» Directions
Retype exactly the lines from the line containing "Reconstruct this shot" through the line containing "from math import radians", both included, and nothing more; skip the pictures.

——

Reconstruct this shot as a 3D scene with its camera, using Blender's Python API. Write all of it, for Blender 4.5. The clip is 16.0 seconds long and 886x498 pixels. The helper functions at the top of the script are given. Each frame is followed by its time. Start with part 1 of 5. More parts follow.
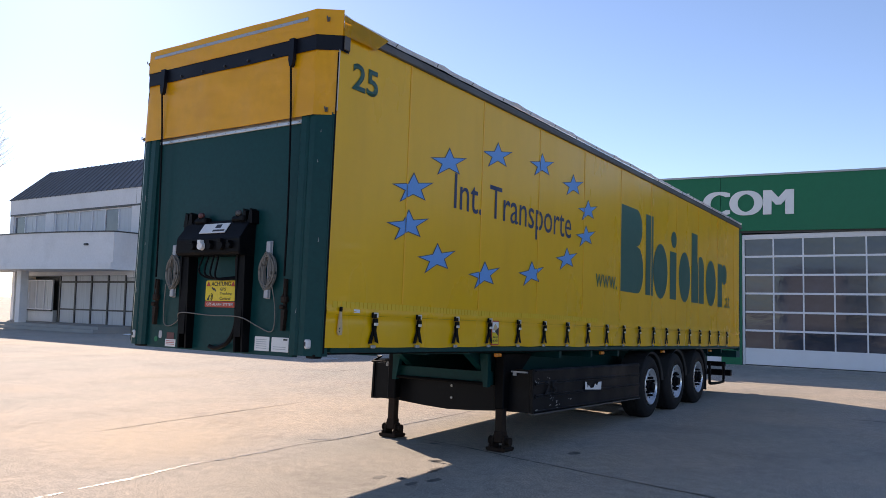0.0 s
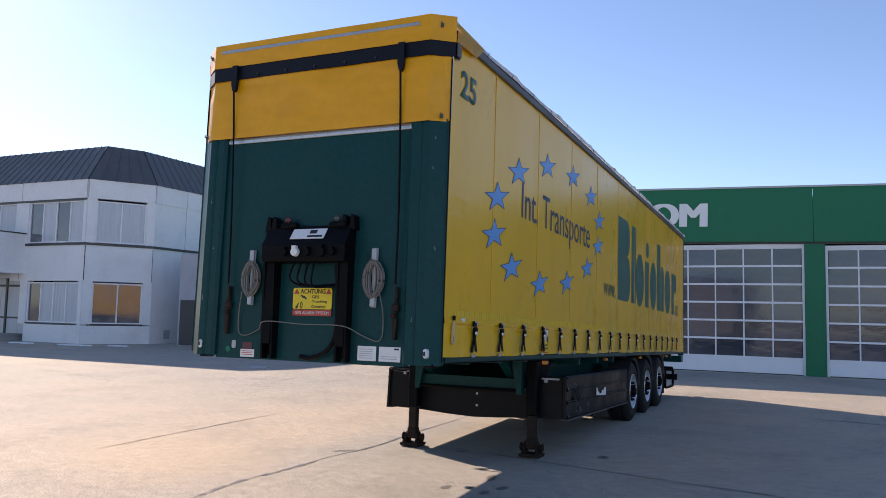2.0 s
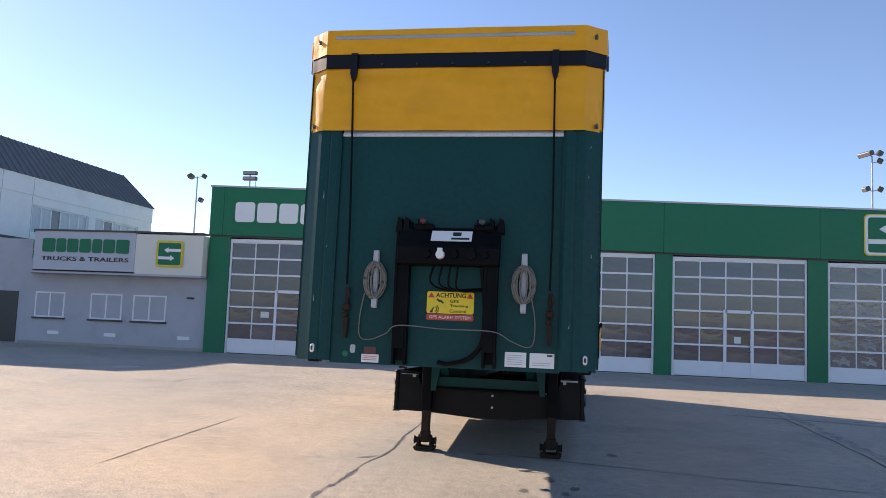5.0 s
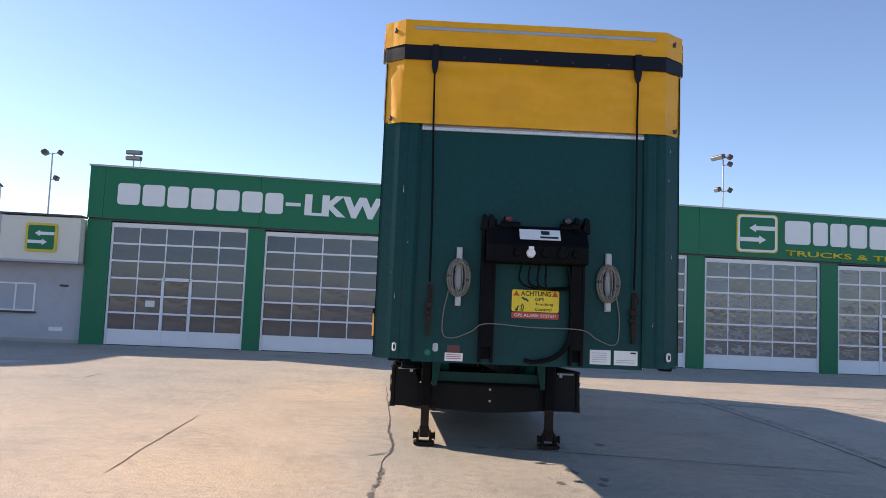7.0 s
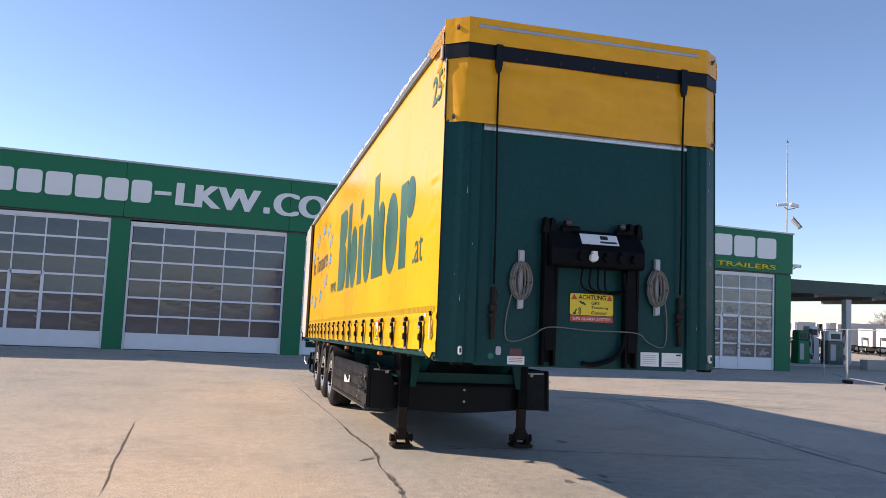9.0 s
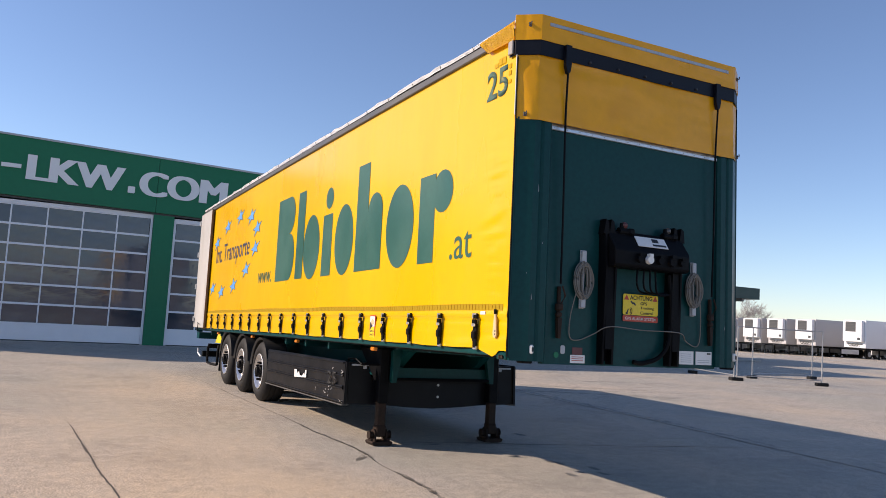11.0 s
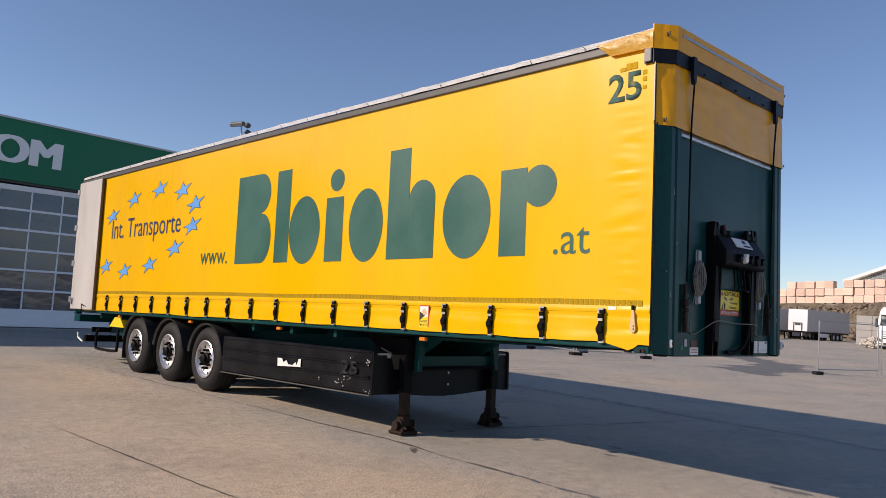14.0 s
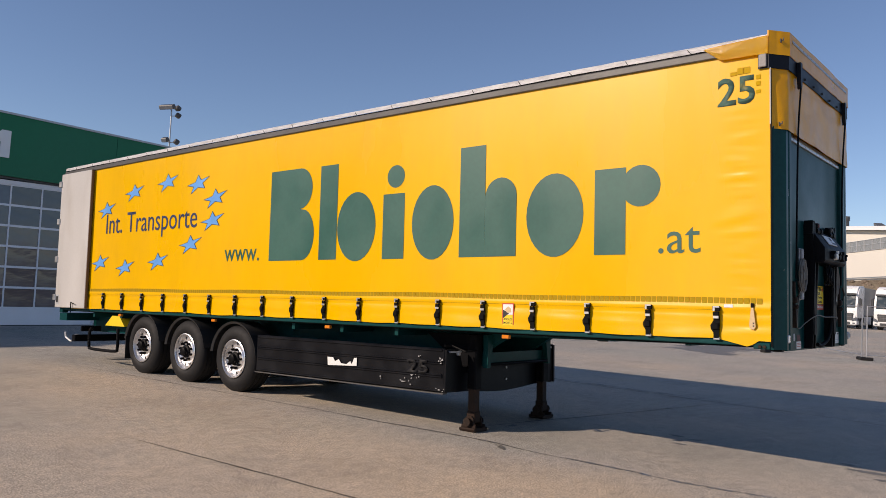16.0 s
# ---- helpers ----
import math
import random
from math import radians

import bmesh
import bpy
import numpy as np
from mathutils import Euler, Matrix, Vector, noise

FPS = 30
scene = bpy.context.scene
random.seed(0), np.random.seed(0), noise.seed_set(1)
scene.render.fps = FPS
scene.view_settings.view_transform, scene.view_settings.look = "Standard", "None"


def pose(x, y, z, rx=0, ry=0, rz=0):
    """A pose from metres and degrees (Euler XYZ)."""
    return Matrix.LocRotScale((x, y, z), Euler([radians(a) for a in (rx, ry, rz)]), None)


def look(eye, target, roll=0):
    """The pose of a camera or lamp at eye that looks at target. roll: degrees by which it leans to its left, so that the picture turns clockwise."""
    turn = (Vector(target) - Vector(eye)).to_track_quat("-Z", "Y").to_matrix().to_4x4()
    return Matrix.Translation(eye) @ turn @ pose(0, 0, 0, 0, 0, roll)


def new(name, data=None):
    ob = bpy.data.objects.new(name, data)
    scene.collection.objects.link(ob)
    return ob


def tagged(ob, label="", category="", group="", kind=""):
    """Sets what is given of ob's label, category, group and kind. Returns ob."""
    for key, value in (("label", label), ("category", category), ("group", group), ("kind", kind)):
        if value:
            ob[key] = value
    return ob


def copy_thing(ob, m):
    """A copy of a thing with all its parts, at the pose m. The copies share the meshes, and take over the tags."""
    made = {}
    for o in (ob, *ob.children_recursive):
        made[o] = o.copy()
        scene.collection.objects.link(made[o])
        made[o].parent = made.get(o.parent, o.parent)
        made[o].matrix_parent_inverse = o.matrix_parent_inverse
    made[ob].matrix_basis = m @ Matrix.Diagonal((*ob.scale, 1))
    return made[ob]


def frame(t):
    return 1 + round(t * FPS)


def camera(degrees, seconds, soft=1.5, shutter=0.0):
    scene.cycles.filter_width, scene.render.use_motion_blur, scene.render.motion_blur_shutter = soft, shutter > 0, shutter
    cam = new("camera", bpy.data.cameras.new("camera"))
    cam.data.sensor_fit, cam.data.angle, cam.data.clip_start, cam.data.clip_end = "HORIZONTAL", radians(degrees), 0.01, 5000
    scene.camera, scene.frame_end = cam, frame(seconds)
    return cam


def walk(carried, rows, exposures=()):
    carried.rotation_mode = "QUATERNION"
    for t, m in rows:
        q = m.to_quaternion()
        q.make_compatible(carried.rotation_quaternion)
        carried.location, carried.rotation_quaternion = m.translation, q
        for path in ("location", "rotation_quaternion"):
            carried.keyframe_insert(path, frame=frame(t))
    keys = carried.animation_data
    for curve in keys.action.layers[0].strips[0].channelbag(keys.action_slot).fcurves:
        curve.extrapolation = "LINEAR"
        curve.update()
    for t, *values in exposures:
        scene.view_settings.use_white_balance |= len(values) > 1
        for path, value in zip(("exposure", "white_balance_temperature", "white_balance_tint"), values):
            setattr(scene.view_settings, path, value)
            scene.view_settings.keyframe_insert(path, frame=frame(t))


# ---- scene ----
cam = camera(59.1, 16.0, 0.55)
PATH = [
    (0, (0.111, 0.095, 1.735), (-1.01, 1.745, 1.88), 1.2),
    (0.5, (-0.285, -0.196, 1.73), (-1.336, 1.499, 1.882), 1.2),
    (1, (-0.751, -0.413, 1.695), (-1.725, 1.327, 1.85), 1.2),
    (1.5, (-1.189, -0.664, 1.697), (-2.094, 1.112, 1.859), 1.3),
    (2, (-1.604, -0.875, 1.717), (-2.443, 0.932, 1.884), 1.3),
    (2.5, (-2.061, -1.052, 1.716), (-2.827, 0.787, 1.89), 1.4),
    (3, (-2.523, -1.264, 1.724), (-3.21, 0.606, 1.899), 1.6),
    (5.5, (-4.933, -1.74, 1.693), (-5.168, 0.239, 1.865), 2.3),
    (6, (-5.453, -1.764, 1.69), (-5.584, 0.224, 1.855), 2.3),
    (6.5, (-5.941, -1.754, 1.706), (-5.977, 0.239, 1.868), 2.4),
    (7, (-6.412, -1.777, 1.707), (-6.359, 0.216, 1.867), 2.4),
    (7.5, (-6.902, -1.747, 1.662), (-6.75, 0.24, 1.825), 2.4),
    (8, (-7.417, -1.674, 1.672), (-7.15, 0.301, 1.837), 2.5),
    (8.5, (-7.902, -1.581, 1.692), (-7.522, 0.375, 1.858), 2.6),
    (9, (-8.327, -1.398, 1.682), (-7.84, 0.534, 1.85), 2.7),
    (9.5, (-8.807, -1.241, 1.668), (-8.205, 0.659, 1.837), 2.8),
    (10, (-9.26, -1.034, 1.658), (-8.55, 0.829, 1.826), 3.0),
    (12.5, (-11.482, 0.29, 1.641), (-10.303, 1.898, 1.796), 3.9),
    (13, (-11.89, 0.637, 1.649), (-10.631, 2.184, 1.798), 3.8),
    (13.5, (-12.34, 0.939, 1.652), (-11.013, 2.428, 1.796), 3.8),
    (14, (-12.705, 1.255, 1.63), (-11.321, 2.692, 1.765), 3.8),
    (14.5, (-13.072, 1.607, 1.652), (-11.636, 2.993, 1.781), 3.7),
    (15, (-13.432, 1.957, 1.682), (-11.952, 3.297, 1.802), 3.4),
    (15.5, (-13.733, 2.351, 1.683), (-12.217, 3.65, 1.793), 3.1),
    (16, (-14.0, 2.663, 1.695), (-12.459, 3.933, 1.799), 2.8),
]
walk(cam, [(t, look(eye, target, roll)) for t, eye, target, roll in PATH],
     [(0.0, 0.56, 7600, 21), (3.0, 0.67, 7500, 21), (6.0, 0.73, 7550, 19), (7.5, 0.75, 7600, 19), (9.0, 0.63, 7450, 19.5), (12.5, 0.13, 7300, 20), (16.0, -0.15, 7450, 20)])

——

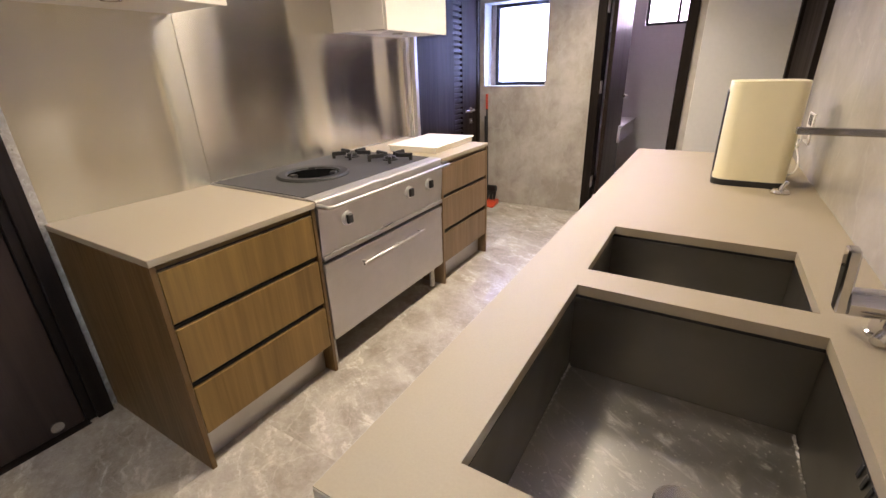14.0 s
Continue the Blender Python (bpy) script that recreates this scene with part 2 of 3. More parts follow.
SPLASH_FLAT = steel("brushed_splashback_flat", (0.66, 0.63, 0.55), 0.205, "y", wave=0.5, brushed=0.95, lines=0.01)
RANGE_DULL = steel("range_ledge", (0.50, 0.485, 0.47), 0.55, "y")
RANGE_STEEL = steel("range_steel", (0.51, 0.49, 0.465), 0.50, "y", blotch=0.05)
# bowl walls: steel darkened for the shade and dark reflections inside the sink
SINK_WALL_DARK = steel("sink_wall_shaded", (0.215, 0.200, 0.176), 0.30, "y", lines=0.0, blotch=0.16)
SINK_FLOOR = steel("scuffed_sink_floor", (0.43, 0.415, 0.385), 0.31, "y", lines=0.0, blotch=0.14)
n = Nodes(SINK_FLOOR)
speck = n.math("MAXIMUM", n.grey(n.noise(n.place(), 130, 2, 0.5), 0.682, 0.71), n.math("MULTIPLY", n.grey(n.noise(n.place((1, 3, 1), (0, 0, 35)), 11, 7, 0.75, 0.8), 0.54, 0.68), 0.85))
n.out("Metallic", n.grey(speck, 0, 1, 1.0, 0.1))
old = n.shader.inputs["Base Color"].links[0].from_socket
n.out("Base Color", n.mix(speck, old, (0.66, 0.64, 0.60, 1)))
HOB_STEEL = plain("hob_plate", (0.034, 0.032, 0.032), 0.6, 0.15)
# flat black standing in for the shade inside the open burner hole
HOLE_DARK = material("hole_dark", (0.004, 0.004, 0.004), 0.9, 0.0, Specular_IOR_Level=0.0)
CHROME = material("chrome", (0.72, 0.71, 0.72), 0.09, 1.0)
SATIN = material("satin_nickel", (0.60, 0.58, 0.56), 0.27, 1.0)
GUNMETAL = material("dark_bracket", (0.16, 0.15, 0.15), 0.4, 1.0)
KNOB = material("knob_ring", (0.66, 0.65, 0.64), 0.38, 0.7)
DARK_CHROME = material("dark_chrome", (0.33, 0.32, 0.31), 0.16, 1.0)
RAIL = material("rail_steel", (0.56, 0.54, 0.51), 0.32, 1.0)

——

» Output
Reconstruct this shot as a 3D scene with its camera, using Blender's Python API. Write all of it, for Blender 4.5. The clip is 16.0 seconds long and 886x498 pixels. The helper functions at the top of the script are given. Each frame is followed by its time. Start with part 1 of 5. More parts follow.
0.0 s
2.0 s
5.0 s
7.0 s
9.0 s
11.0 s
14.0 s
16.0 s
# ---- helpers ----
import math
import random
from math import radians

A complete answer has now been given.